## start Raw data

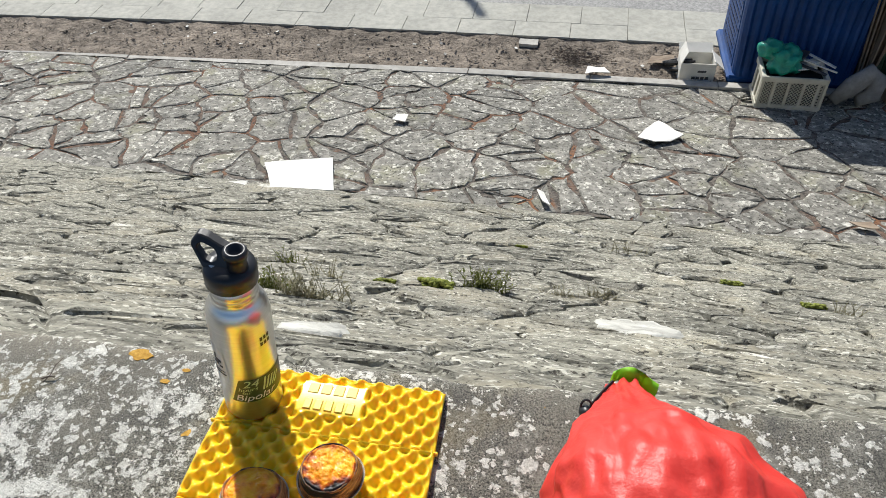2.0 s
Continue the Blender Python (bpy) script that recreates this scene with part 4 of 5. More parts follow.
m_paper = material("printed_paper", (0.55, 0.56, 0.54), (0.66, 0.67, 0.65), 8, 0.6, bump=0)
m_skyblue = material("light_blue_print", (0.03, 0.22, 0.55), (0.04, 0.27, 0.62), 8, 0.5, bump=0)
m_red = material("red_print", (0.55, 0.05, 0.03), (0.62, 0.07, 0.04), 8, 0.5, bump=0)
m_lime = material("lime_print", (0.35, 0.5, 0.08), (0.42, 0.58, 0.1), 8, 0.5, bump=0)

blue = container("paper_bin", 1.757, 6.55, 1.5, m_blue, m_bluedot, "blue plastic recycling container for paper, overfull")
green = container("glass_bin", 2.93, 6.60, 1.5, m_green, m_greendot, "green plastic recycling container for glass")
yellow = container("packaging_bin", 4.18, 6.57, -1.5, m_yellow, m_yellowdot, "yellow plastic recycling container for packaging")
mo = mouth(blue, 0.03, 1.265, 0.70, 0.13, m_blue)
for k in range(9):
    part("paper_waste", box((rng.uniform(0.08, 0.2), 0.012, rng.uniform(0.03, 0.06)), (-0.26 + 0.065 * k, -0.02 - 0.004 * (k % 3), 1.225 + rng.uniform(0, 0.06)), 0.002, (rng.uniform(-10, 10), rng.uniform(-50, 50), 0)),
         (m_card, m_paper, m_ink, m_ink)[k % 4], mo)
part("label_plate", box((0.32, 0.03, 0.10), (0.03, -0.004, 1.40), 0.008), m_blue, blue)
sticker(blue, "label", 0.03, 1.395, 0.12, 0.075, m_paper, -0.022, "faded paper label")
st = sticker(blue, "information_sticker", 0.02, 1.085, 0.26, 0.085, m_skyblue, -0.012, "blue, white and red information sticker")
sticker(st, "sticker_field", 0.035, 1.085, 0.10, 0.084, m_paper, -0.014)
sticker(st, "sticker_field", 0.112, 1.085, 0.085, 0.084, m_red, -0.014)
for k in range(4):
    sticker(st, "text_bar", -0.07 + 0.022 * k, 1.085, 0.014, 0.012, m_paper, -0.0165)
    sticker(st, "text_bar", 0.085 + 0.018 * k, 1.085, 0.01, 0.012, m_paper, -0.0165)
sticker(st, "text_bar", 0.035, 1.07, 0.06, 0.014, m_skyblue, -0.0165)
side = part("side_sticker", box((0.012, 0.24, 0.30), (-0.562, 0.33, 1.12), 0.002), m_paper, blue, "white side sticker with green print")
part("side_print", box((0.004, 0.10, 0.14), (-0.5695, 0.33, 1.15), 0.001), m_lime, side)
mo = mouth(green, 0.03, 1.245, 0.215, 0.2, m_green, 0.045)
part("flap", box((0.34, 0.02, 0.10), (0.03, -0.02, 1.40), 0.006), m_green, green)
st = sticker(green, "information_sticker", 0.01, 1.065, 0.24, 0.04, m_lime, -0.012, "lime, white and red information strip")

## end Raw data

## Stated problem
Transcribe nothing but the lines from the line with "Continue the Blender" through the line with "0.1), 8, 0.5, bump=0)", reproducing each exactly.

## Response for this exercise
Continue the Blender Python (bpy) script that recreates this scene with part 4 of 5. More parts follow.
m_paper = material("printed_paper", (0.55, 0.56, 0.54), (0.66, 0.67, 0.65), 8, 0.6, bump=0)
m_skyblue = material("light_blue_print", (0.03, 0.22, 0.55), (0.04, 0.27, 0.62), 8, 0.5, bump=0)
m_red = material("red_print", (0.55, 0.05, 0.03), (0.62, 0.07, 0.04), 8, 0.5, bump=0)
m_lime = material("lime_print", (0.35, 0.5, 0.08), (0.42, 0.58, 0.1), 8, 0.5, bump=0)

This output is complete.